Century Club: Centenarian calls long life a victory over Nazis
September 3, 2014 12:00 AM
Manuel Kolski in a recent photo for Century Club.
Manuel Kolski in a undated photo.
By Kevin Kirkland / Pittsburgh Post-Gazette
Manuel Kolski will not forget, cannot forget what happened to him in Auschwitz II-Birkenau, a Nazi concentration/extermination camp in Poland. When he was 96, he returned there with his family, sometimes wiping his eyes as he recounted what he had seen. From memory, he quietly repeated a tour guide’s reading of the words of Elie Wiesel remembering his first night at Auschwitz:
“Never shall I forget these things, even if I’m condemned to live as long as God himself.”
Mr. Kolski will not live that long, but he celebrated his 100th birthday Saturday with family and friends in Squirrel Hill. The theme of the party was Chazak v Amatz, which means strength and courage in Hebrew. He is not as strong as he once was, but he believes his long life is a victory over the Nazis, one he shares with his mother and the other 1.2 million people murdered at Birkenau — 1.1 million Jews and 110,000 Gentiles.
Manny Kolski was born Aug. 28, 1914, in Isbiza, Poland, the youngest of Asher Kliesewski and Chana Kolski’s four children and the only boy. When he was 6, he helped support his family by selling fruit-flavored soda water. Several years later, he and his family moved to nearby Lodz.
In the late 1930s, he served in the Polish army and was posted to the Russian border. He was captured and spent time in two German concentration camps, Ahlem and Gross Rosen. He was released back to Lodz and worked as a fireman in the Jewish ghetto. When he was in his 20s, he helped dig his father’s grave. Four years ago, he returned to Lodz and went looking for that grave, as shown in a documentary by Shaul Lilove, “Poland, Personally.” (http://vimeo.com/27477353)
The film tracks Mr. Kolski as he leads a large group of family, teachers and students from Pittsburgh to places that he knew in Poland. At Birkenau, he recounts how guards separated him from his mother as soon as they stepped off the train, screaming at the terrified Jews.
“’Schnell! Schnell! Schnell!’ Everything fast,” he said, adding that he believed both of them would be gassed. Only she was.
“I didn’t tell her anything. What’s the use? Better to say nothing.”

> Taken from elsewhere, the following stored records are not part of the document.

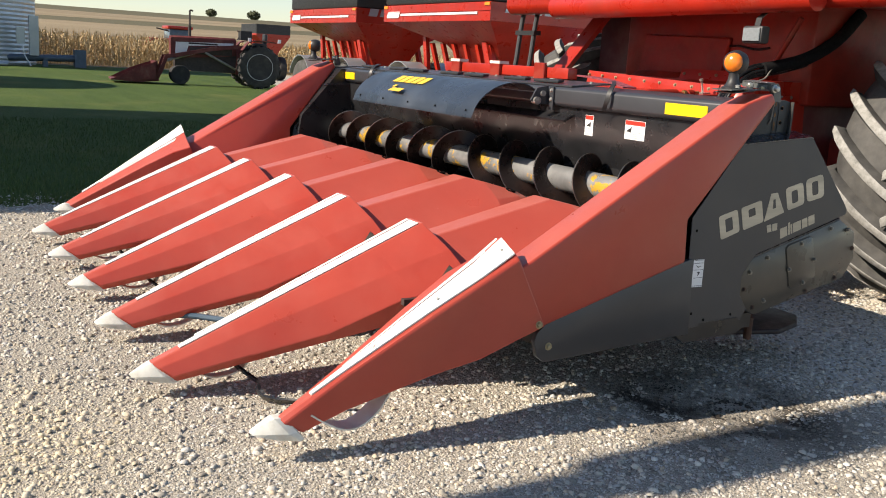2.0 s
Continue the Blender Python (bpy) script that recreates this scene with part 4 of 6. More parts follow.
# ribbed cone, open towards the header gearbox
bm = bmesh.new()
prof, back_prof = [], []
for k in range(33):
    s = k / 32
    r = 0.0705 - 0.006 * s + 0.0026 * math.cos(s * 2 * math.pi * 4.5)
    prof.append((0.050 + 0.108 * s, r))
    back_prof.append((0.050 + 0.108 * s, r - 0.0035))
revolve(bm, A, AX, prof + list(reversed(back_prof)), 40, True)
cone = part("cone", bm, YELLOW_OLD, shaft, "aged yellow ribbed guard cone", 60)
# dark lining paints in the inner shade of the cone, along with grease
bm = bmesh.new()
revolve(bm, A, AX, [(s, r - 0.0042) for s, r in prof] + [(s, r - 0.0050) for s, r in reversed(prof)], 36, True)
part("lining", bm, ENGINE, cone, "dark cone lining, inner shade and grease in its colour", 60)
bm = bmesh.new()
revolve(bm, A + AX * 0.155, AX, [(0, 0.060), (0.001, 0.0715), (0.004, 0.0735), (0.016, 0.0735), (0.020, 0.068), (0.026, 0.048), (0.034, 0.037)], 36)
part("cone_ring", bm, RUBBER, shaft, "black plastic cone ring")
bm = bmesh.new()
revolve(bm, A + AX * -0.06, AX, [(0, 0.030), (0.085, 0.030), (0.090, 0.037), (0.115, 0.037), (0.12, 0.028), (0.22, 0.028)], 24)
part("yoke", bm, ENGINE, shaft, "grease-dark steel shaft yoke")
bm = bmesh.new()
revolve(bm, A + AX * -0.005, AX, [(-0.01, 0.030), (-0.01, 0.036), (0.054, 0.038), (0.058, 0.032)], 28)
part("yoke_sleeve", bm, CREAM, shaft, "cream plastic yoke sleeve")

# side gearbox of the header, where the shaft starts
bm = bmesh.new()
prism(bm, [(-0.060, 3.510, 0.735), (-0.072, 3.640, 0.640), (-0.195, 3.650, 0.640), (-0.150, 3.520, 0.745)], (0.004, -0.010, -0.012))
soft(bm, 0.003, 2)
part("guard_plate", bm, BLACK_PANEL, header, "charcoal lower guard plate")
bm = bmesh.new()
secs = []
for t in (-0.35, 0.0, 0.5, 1.0):
    e = Vector((-0.219, 3.503, 0.822)).lerp(Vector((-0.212, 3.630, 0.657)), t)
    r = Vector((-0.168, 3.515, 0.786)).lerp(Vector((-0.193, 3.622, 0.643)), t)
    secs.append([e, r, r + Vector((0.006, -0.060, -0.045)), e + Vector((0.004, -0.045, -0.045))])
secs.append([p + Vector((-0.002, 0.004, -0.09)) for p in secs[-1]])
loft(bm, secs)
soft(bm, 0.005, 2)
part("guard_arm", bm, BLACK_PANEL, header, "folded charcoal guard arm with a worn end")
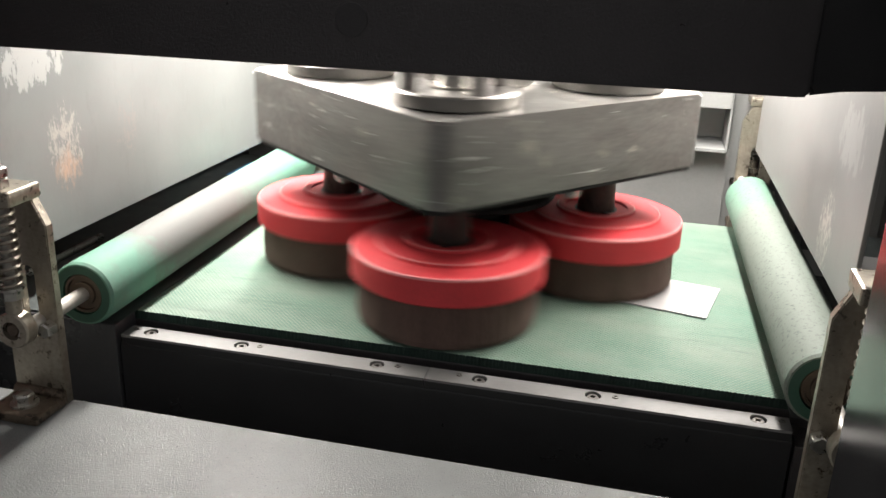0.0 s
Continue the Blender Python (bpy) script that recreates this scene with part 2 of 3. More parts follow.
def roller_material(name, green, dust, lo, hi, speck):
    """Mint rubber under a bloom of grey dust between lo and hi along its length."""
    m, n, l, b = tree(name)
    co, sep = n.new("ShaderNodeTexCoord"), n.new("ShaderNodeSeparateXYZ")
    l.new(co.outputs["Object"], sep.inputs[0])
    wob, add = n.new("ShaderNodeMath"), n.new("ShaderNodeMath")
    wob.operation, add.operation = "MULTIPLY_ADD", "DIVIDE"
    l.new(noise_node(n, l, 9, 5, 0.7), wob.inputs[0])
    wob.inputs[1].default_value = 0.30
    l.new(sep.outputs[1], wob.inputs[2])
    l.new(wob.outputs[0], add.inputs[0])
    add.inputs[1].default_value = 0.8
    f = ramp(n, l, add.outputs[0], [(lo, grey(0)), (lo + 0.10, grey(1)), (hi - 0.20, grey(1)), (hi, grey(0))])
    c = mixc(n, l, f, green, dust)
    c = mixc(n, l, ramp(n, l, noise_node(n, l, 30, 6, 0.7), [(0.5, grey(0)), (0.75, grey(0.5))]), c, dust)
    if speck:
        c = mixc(n, l, ramp(n, l, noise_node(n, l, 210, 5, 0.7), [(0.55, grey(0)), (0.64, grey(0.8))]), c, (0.07, 0.09, 0.078))
    l.new(c, b.inputs["Base Color"])
    b.inputs["Roughness"].default_value = 0.72
    bump(n, l, b, noise_node(n, l, 240, 4, 0.6), 0.3)
    return m


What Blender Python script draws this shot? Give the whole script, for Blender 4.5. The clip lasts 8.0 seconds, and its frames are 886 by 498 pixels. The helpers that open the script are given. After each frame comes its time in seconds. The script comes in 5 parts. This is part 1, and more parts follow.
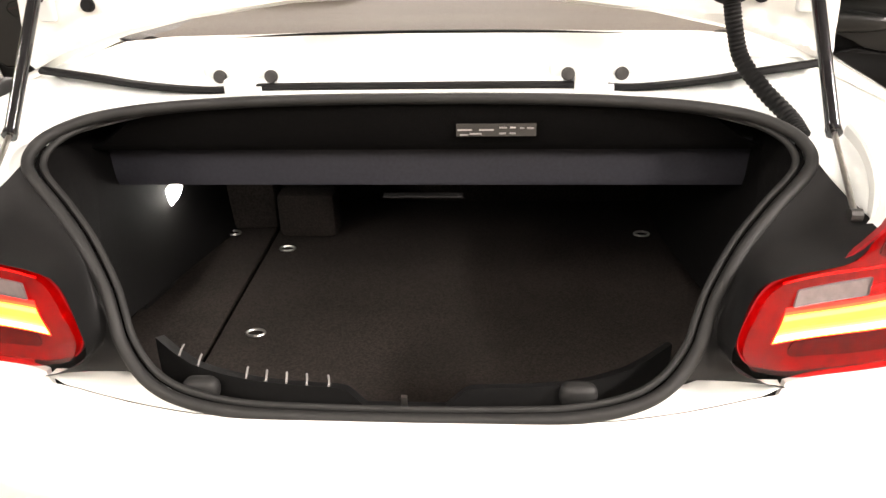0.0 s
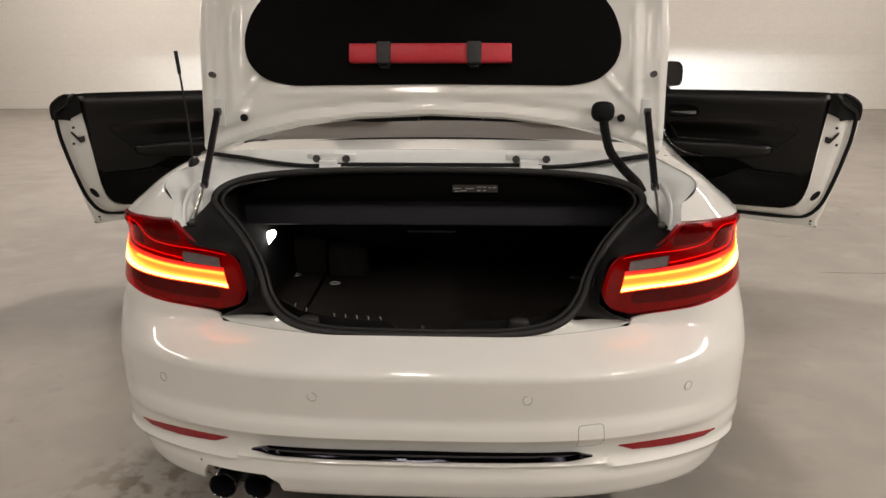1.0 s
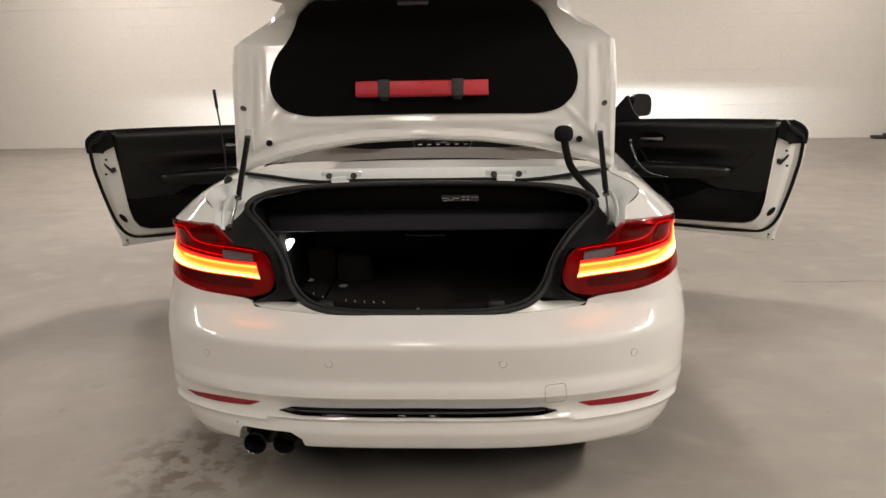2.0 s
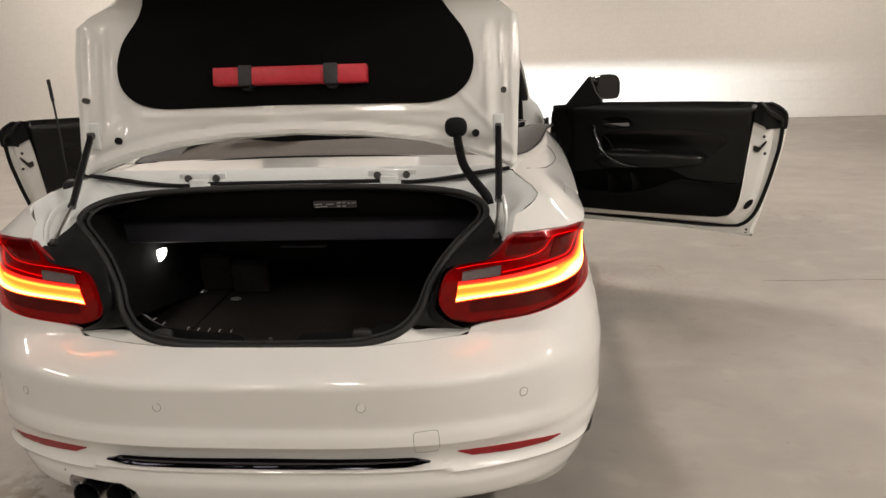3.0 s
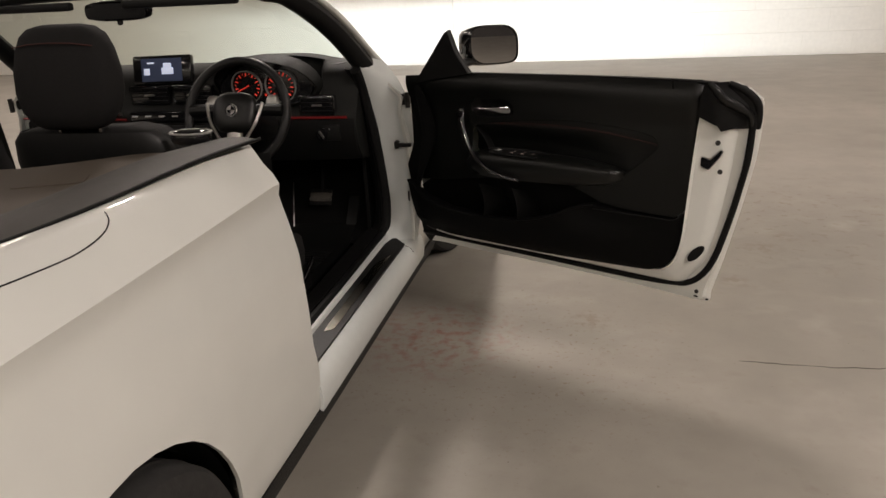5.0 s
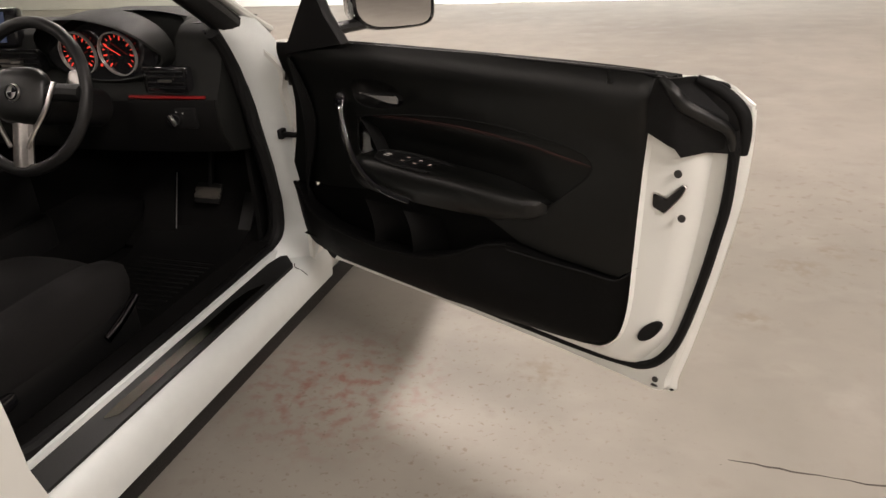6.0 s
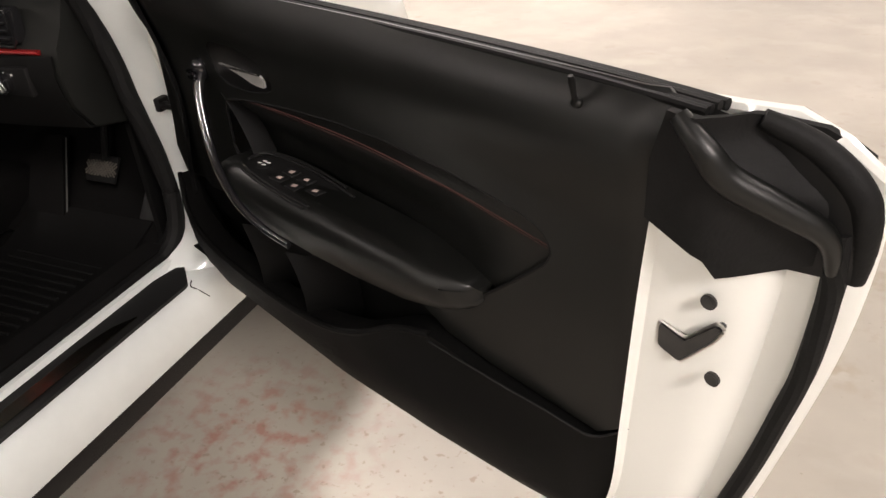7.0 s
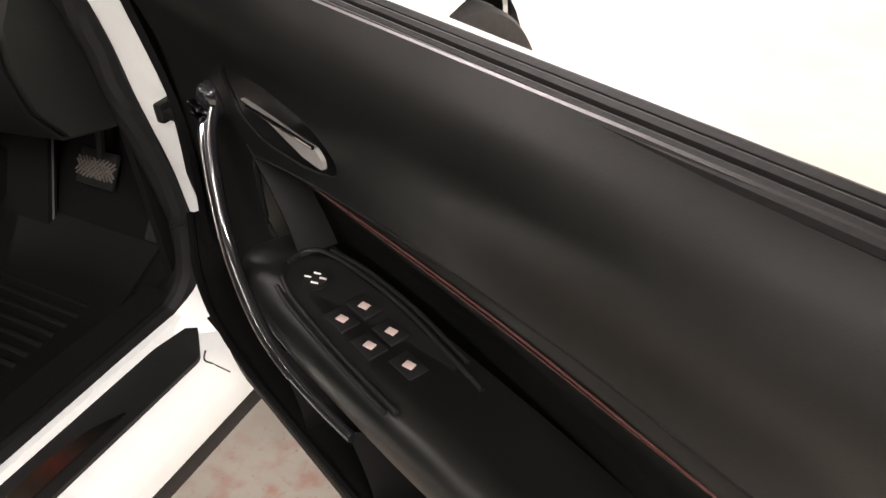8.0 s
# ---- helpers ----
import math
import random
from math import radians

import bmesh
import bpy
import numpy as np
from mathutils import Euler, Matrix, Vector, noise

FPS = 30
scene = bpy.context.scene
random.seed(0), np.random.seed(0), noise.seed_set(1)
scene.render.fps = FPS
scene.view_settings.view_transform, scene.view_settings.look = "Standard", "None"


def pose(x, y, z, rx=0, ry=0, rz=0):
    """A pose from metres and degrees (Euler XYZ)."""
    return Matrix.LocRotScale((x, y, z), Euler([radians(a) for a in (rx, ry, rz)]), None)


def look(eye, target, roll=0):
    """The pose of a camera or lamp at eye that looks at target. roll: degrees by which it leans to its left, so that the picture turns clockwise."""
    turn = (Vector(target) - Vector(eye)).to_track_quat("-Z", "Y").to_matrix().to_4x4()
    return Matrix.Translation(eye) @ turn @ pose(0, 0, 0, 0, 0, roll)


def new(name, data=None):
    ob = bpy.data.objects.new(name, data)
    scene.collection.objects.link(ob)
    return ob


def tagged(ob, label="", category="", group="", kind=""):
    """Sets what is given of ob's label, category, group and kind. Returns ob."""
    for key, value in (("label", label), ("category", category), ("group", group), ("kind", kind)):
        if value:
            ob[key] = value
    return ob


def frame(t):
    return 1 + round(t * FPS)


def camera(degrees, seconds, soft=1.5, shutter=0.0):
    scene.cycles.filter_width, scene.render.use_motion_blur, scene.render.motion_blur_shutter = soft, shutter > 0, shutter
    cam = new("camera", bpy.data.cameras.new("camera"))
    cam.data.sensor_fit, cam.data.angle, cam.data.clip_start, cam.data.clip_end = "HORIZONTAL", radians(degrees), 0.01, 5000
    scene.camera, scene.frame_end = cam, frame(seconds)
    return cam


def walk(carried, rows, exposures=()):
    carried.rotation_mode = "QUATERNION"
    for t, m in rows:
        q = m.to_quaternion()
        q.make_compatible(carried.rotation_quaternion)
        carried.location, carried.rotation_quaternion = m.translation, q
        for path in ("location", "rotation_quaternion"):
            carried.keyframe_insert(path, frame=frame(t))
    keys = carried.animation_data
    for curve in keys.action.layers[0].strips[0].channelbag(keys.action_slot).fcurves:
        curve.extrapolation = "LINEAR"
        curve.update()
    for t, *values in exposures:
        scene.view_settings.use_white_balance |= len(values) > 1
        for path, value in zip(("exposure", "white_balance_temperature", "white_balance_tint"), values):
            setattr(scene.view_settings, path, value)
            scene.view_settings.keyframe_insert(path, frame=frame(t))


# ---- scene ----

He was freed by the British army in 1945 and returned to Poland to look for the rest of his family, but none had survived. At a displaced persons camp, he met fellow survivor Elka Akin and they were married in Germany. Their first daughter, Annette Kolski-Andreaco of Squirrel Hill, was born in 1947. Two years later, they immigrated to the U.S. and eventually settled in Highland Park. Their second daughter, Margie Segal of Los Angeles, was born in 1952.
Mr. Kolski worked for 25 years at United Baking Co. on the South Side. He and his wife had five grandsons. She died March 2, 2005, and Mr. Kolski moved to Maxon Towers Apartments in Squirrel Hill, which held a birthday party for him Thursday.
Ms. Kolski-Andreaco said her father attributes his longevity to his positive attitude and will to live.
“He doesn't waste time complaining about anything. He moves forward. He's resilient in the truest sense of the word,” she said, adding that he also eats chicken soup every night without fail.
Despite what he has seen and experienced, he remains fun-loving and charismatic, she said.
“I believe he lives well as a way of denying the Nazis victory. If those experiences changed him, it was to solidify his commitment to living a full life.”